## Given request
Print all of the entries exactly, minus the pictures.

________

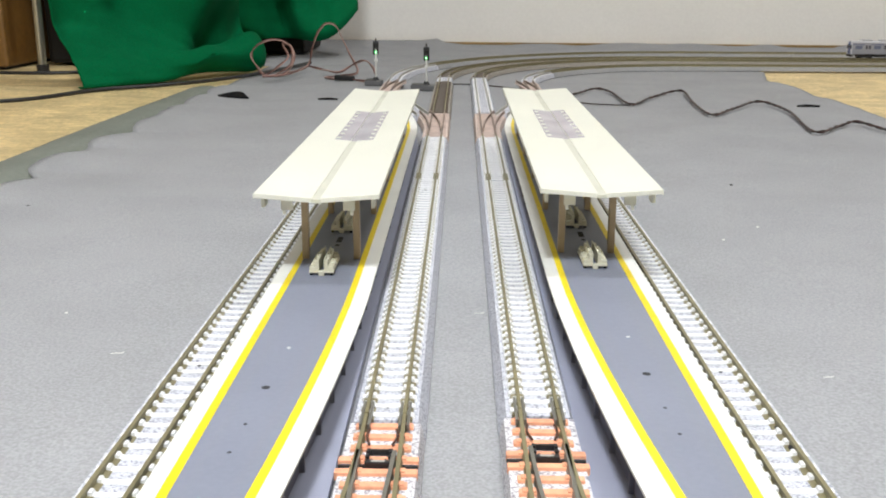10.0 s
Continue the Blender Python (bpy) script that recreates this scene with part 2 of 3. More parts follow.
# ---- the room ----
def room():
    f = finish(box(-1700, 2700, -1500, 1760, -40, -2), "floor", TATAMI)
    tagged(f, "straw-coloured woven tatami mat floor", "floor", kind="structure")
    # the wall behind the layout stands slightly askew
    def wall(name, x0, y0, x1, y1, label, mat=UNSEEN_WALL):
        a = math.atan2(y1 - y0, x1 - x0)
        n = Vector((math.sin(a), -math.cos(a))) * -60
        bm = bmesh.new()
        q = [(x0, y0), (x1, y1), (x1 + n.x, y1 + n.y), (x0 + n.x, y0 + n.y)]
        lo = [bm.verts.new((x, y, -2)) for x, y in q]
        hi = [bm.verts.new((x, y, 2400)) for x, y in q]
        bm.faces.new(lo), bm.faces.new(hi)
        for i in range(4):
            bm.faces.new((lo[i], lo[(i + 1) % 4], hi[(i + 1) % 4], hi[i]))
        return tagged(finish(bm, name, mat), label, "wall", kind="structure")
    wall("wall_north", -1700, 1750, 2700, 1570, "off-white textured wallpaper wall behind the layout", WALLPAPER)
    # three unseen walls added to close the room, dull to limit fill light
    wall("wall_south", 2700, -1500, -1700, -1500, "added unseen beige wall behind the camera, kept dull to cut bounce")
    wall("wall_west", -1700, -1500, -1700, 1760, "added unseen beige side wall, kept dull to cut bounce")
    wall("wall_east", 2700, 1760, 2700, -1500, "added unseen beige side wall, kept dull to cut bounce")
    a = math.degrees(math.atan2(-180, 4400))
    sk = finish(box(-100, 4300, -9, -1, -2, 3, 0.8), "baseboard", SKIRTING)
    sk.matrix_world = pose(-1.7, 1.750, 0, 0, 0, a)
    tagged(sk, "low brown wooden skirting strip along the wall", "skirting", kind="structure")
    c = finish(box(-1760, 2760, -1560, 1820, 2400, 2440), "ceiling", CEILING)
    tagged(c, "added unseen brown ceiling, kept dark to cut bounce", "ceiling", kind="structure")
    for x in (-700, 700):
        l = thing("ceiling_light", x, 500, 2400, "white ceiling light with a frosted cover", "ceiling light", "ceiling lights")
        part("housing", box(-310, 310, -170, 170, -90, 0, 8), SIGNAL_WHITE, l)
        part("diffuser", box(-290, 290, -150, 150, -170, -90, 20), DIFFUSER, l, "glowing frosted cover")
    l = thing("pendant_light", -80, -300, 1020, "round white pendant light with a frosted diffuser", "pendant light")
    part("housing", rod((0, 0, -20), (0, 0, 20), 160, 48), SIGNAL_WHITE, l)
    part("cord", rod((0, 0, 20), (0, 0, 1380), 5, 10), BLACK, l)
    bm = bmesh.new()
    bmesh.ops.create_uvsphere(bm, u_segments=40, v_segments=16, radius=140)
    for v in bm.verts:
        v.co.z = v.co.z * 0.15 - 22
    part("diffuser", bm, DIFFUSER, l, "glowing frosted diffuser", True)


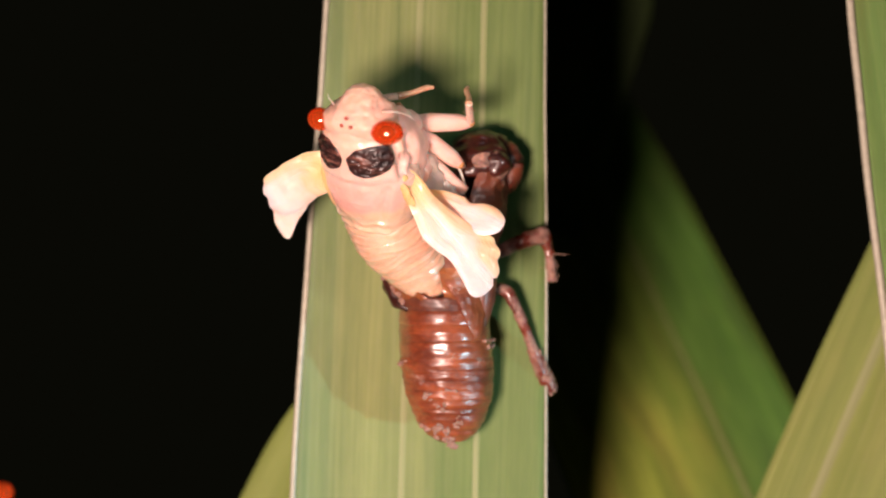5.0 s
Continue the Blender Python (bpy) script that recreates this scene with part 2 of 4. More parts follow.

________

## Output for this task
10.0 s
Continue the Blender Python (bpy) script that recreates this scene with part 2 of 3. More parts follow.
# ---- the room ----
def room():
    f = finish(box(-1700, 2700, -1500, 1760, -40, -2), "floor", TATAMI)
    tagged(f, "straw-coloured woven tatami mat floor", "floor", kind="structure")
    # the wall behind the layout stands slightly askew
    def wall(name, x0, y0, x1, y1, label, mat=UNSEEN_WALL):
        a = math.atan2(y1 - y0, x1 - x0)
        n = Vector((math.sin(a), -math.cos(a))) * -60
        bm = bmesh.new()
        q = [(x0, y0), (x1, y1), (x1 + n.x, y1 + n.y), (x0 + n.x, y0 + n.y)]
        lo = [bm.verts.new((x, y, -2)) for x, y in q]
        hi = [bm.verts.new((x, y, 2400)) for x, y in q]
        bm.faces.new(lo), bm.faces.new(hi)
        for i in range(4):
            bm.faces.new((lo[i], lo[(i + 1) % 4], hi[(i + 1) % 4], hi[i]))
        return tagged(finish(bm, name, mat), label, "wall", kind="structure")
    wall("wall_north", -1700, 1750, 2700, 1570, "off-white textured wallpaper wall behind the layout", WALLPAPER)
    # three unseen walls added to close the room, dull to limit fill light
    wall("wall_south", 2700, -1500, -1700, -1500, "added unseen beige wall behind the camera, kept dull to cut bounce")
    wall("wall_west", -1700, -1500, -1700, 1760, "added unseen beige side wall, kept dull to cut bounce")
    wall("wall_east", 2700, 1760, 2700, -1500, "added unseen beige side wall, kept dull to cut bounce")
    a = math.degrees(math.atan2(-180, 4400))
    sk = finish(box(-100, 4300, -9, -1, -2, 3, 0.8), "baseboard", SKIRTING)
    sk.matrix_world = pose(-1.7, 1.750, 0, 0, 0, a)
    tagged(sk, "low brown wooden skirting strip along the wall", "skirting", kind="structure")
    c = finish(box(-1760, 2760, -1560, 1820, 2400, 2440), "ceiling", CEILING)
    tagged(c, "added unseen brown ceiling, kept dark to cut bounce", "ceiling", kind="structure")
    for x in (-700, 700):
        l = thing("ceiling_light", x, 500, 2400, "white ceiling light with a frosted cover", "ceiling light", "ceiling lights")
        part("housing", box(-310, 310, -170, 170, -90, 0, 8), SIGNAL_WHITE, l)
        part("diffuser", box(-290, 290, -150, 150, -170, -90, 20), DIFFUSER, l, "glowing frosted cover")
    l = thing("pendant_light", -80, -300, 1020, "round white pendant light with a frosted diffuser", "pendant light")
    part("housing", rod((0, 0, -20), (0, 0, 20), 160, 48), SIGNAL_WHITE, l)
    part("cord", rod((0, 0, 20), (0, 0, 1380), 5, 10), BLACK, l)
    bm = bmesh.new()
    bmesh.ops.create_uvsphere(bm, u_segments=40, v_segments=16, radius=140)
    for v in bm.verts:
        v.co.z = v.co.z * 0.15 - 22
    part("diffuser", bm, DIFFUSER, l, "glowing frosted diffuser", True)


5.0 s
Continue the Blender Python (bpy) script that recreates this scene with part 2 of 4. More parts follow.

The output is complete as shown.